◆ To be done: Please transcribe the data below exactly. Leave the pictures out.

◆ Data extract:

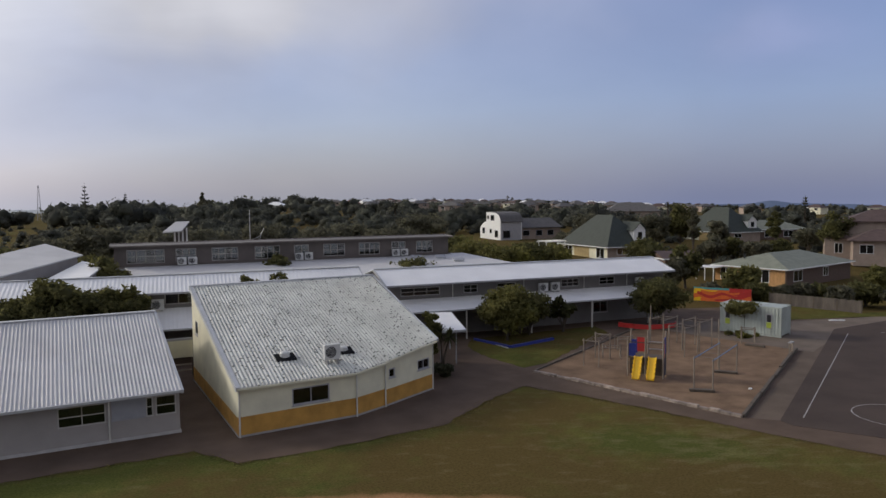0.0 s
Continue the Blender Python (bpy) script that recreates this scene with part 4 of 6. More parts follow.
# ---- grey hall beyond the lawn's end ----
def gymnasium():
    t = thing("school_hall", -32.3, 44.5, -0.95, 178.3, "grey block-walled hall with smooth pale metal roof", "building")
    # local x runs away along the front, local y points to the lawn
    L_, eave, ridge, back = 36.0, 4.4, 5.8, 4.35
    D = 12.4
    half = 6.2
    slope = (ridge - eave) / half
    bays = [(-0.35, 16.3, 0.0), (16.3, 22.9, 1.3), (22.9, L_ + 0.3, 0.0)]
    for a, b, ext in bays:
        bm = slabbed([(a, ext, eave - slope * ext), (b, ext, eave - slope * ext), (b, -half, ridge), (a, -half, ridge)], 0.12)
        part("roof", bm, M["roof_smooth"], t, "smooth pale metal roof catching the sky")
    part("roof", slabbed([(-0.35, -half, ridge), (L_ + 0.3, -half, ridge), (L_ + 0.3, -D, back), (-0.35, -D, back)], 0.12), M["roof_smooth"], t)
    part("ridge_cap", beamed((-0.4, -half, ridge + 0.05), (L_ + 0.3, -half, ridge + 0.05), 0.4, 0.06), M["flash"], t)
    part("gutter", beamed((-0.4, 0.06, eave + 0.02), (16.3, 0.06, eave + 0.02), 0.12, 0.13), M["flash"], t)
    part("gutter", beamed((22.9, 0.06, eave + 0.02), (L_ + 0.3, 0.06, eave + 0.02), 0.12, 0.13), M["flash"], t)
    part("gutter", beamed((16.3, 1.36, eave - slope * 1.3), (22.9, 1.36, eave - slope * 1.3), 0.12, 0.13), M["flash"], t)
    for y0, y1, z0, z1 in ((0.05, -half, eave + 0.08, ridge + 0.08), (-D, -half, back + 0.08, ridge + 0.08)):
        part("barge", beamed((-0.4, y0, z0), (-0.4, y1, z1), 0.14, 0.3), M["white"], t, "white painted barge board")
    wy = -0.9
    holes = [(2.2, 3.6, 2.6, 3.7), (8.2, 9.4, 0.2, 2.4), (11.2, 12.4, 2.7, 3.6), (24.0, 25.6, 2.7, 3.7), (27.2, 28.6, 2.7, 3.7), (30.2, 31.6, 2.7, 3.7), (33, 34.4, 2.7, 3.7), (5.4, 7.2, 0.8, 2.2)]
    m = Matrix.Scale(-1, 4, (0, 1, 0))
    bm = turned(wall_bm(0, L_, 0, eave - slope * 0.9 * -1 - 0.1, 0.9, 1.1, holes), m)
    bmesh.ops.reverse_faces(bm, faces=bm.faces)
    # shade of the bays between the piers is put into the wall's dark colour
    part("wall", bm, M["dgrey"], t, "grey block wall, shade between the piers put into its colour")
    for h in holes:
        bm = turned(boxed(h[0], h[1], 1.0, 1.02, h[2], h[3]), m)
        bmesh.ops.recalc_face_normals(bm, faces=bm.faces)
        part("pane", bm, M["glass"], t)
        bm = bmesh.new()
        for a, b, c, d in ((h[0], h[1], h[2], h[2] + 0.06), (h[0], h[1], h[3] - 0.06, h[3]), (h[0], h[0] + 0.06, h[2], h[3]), (h[1] - 0.06, h[1], h[2], h[3])):
            box(bm, a, b, -0.98, -0.93, c, d)
        part("window_frame", bm, M["trim"], t)
    for q in (0.5, 4.2, 7.6, 10.4, 15.4, 23.4, 26.4, 29.4, 32.3, 35.4):
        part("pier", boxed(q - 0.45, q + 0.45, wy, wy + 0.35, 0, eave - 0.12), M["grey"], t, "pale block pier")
    for q in (16.8, 22.4):
        part("pier", boxed(q - 0.25, q + 0.25, wy, 0.9, 0, eave - 0.55), M["grey"], t)
    bm = wall_bm(0, half - 0.9, 0, (eave + slope * 0.9 - 0.12, ridge - 0.12), 0, 0.2)
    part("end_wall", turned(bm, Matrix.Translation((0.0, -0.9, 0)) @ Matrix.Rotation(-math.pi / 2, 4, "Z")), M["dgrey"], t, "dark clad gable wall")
    bm = wall_bm(0, half - 0.4, 0, (ridge - 0.12, back), 0, 0.2)
    part("end_wall", turned(bm, Matrix.Translation((0.0, -half, 0)) @ Matrix.Rotation(-math.pi / 2, 4, "Z")), M["grey"], t)
    part("end_wall", boxed(L_ - 0.2, L_, -D + 0.4, -0.9, 0, eave), M["grey"], t)
    part("back_wall", boxed(0.2, L_ - 0.2, -D + 0.4, -D + 0.6, 0, back), M["grey"], t)
    part("floor_slab", boxed(0.2, L_ - 0.2, -D + 0.6, 2.5, -0.3, 0.03), M["concrete"], t)
    for q, v in ((20.3, -4.9), (22.6, -3.2)):
        part("roof_vent", tubed([(q, v, eave - slope * v - 0.05), (q, v, eave - slope * v + 0.22)], 0.07), M["dark"], t)
    part("downpipe", tubed([(9.6, 0.0, 0), (9.6, 0.0, eave - 0.1)], 0.05), M["post"], t)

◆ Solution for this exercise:
0.0 s
Continue the Blender Python (bpy) script that recreates this scene with part 4 of 6. More parts follow.
# ---- grey hall beyond the lawn's end ----
def gymnasium():
    t = thing("school_hall", -32.3, 44.5, -0.95, 178.3, "grey block-walled hall with smooth pale metal roof", "building")
    # local x runs away along the front, local y points to the lawn
    L_, eave, ridge, back = 36.0, 4.4, 5.8, 4.35
    D = 12.4
    half = 6.2
    slope = (ridge - eave) / half
    bays = [(-0.35, 16.3, 0.0), (16.3, 22.9, 1.3), (22.9, L_ + 0.3, 0.0)]
    for a, b, ext in bays:
        bm = slabbed([(a, ext, eave - slope * ext), (b, ext, eave - slope * ext), (b, -half, ridge), (a, -half, ridge)], 0.12)
        part("roof", bm, M["roof_smooth"], t, "smooth pale metal roof catching the sky")
    part("roof", slabbed([(-0.35, -half, ridge), (L_ + 0.3, -half, ridge), (L_ + 0.3, -D, back), (-0.35, -D, back)], 0.12), M["roof_smooth"], t)
    part("ridge_cap", beamed((-0.4, -half, ridge + 0.05), (L_ + 0.3, -half, ridge + 0.05), 0.4, 0.06), M["flash"], t)
    part("gutter", beamed((-0.4, 0.06, eave + 0.02), (16.3, 0.06, eave + 0.02), 0.12, 0.13), M["flash"], t)
    part("gutter", beamed((22.9, 0.06, eave + 0.02), (L_ + 0.3, 0.06, eave + 0.02), 0.12, 0.13), M["flash"], t)
    part("gutter", beamed((16.3, 1.36, eave - slope * 1.3), (22.9, 1.36, eave - slope * 1.3), 0.12, 0.13), M["flash"], t)
    for y0, y1, z0, z1 in ((0.05, -half, eave + 0.08, ridge + 0.08), (-D, -half, back + 0.08, ridge + 0.08)):
        part("barge", beamed((-0.4, y0, z0), (-0.4, y1, z1), 0.14, 0.3), M["white"], t, "white painted barge board")
    wy = -0.9
    holes = [(2.2, 3.6, 2.6, 3.7), (8.2, 9.4, 0.2, 2.4), (11.2, 12.4, 2.7, 3.6), (24.0, 25.6, 2.7, 3.7), (27.2, 28.6, 2.7, 3.7), (30.2, 31.6, 2.7, 3.7), (33, 34.4, 2.7, 3.7), (5.4, 7.2, 0.8, 2.2)]
    m = Matrix.Scale(-1, 4, (0, 1, 0))
    bm = turned(wall_bm(0, L_, 0, eave - slope * 0.9 * -1 - 0.1, 0.9, 1.1, holes), m)
    bmesh.ops.reverse_faces(bm, faces=bm.faces)
    # shade of the bays between the piers is put into the wall's dark colour
    part("wall", bm, M["dgrey"], t, "grey block wall, shade between the piers put into its colour")
    for h in holes:
        bm = turned(boxed(h[0], h[1], 1.0, 1.02, h[2], h[3]), m)
        bmesh.ops.recalc_face_normals(bm, faces=bm.faces)
        part("pane", bm, M["glass"], t)
        bm = bmesh.new()
        for a, b, c, d in ((h[0], h[1], h[2], h[2] + 0.06), (h[0], h[1], h[3] - 0.06, h[3]), (h[0], h[0] + 0.06, h[2], h[3]), (h[1] - 0.06, h[1], h[2], h[3])):
            box(bm, a, b, -0.98, -0.93, c, d)
        part("window_frame", bm, M["trim"], t)
    for q in (0.5, 4.2, 7.6, 10.4, 15.4, 23.4, 26.4, 29.4, 32.3, 35.4):
        part("pier", boxed(q - 0.45, q + 0.45, wy, wy + 0.35, 0, eave - 0.12), M["grey"], t, "pale block pier")
    for q in (16.8, 22.4):
        part("pier", boxed(q - 0.25, q + 0.25, wy, 0.9, 0, eave - 0.55), M["grey"], t)
    bm = wall_bm(0, half - 0.9, 0, (eave + slope * 0.9 - 0.12, ridge - 0.12), 0, 0.2)
    part("end_wall", turned(bm, Matrix.Translation((0.0, -0.9, 0)) @ Matrix.Rotation(-math.pi / 2, 4, "Z")), M["dgrey"], t, "dark clad gable wall")
    bm = wall_bm(0, half - 0.4, 0, (ridge - 0.12, back), 0, 0.2)
    part("end_wall", turned(bm, Matrix.Translation((0.0, -half, 0)) @ Matrix.Rotation(-math.pi / 2, 4, "Z")), M["grey"], t)
    part("end_wall", boxed(L_ - 0.2, L_, -D + 0.4, -0.9, 0, eave), M["grey"], t)
    part("back_wall", boxed(0.2, L_ - 0.2, -D + 0.4, -D + 0.6, 0, back), M["grey"], t)
    part("floor_slab", boxed(0.2, L_ - 0.2, -D + 0.6, 2.5, -0.3, 0.03), M["concrete"], t)
    for q, v in ((20.3, -4.9), (22.6, -3.2)):
        part("roof_vent", tubed([(q, v, eave - slope * v - 0.05), (q, v, eave - slope * v + 0.22)], 0.07), M["dark"], t)
    part("downpipe", tubed([(9.6, 0.0, 0), (9.6, 0.0, eave - 0.1)], 0.05), M["post"], t)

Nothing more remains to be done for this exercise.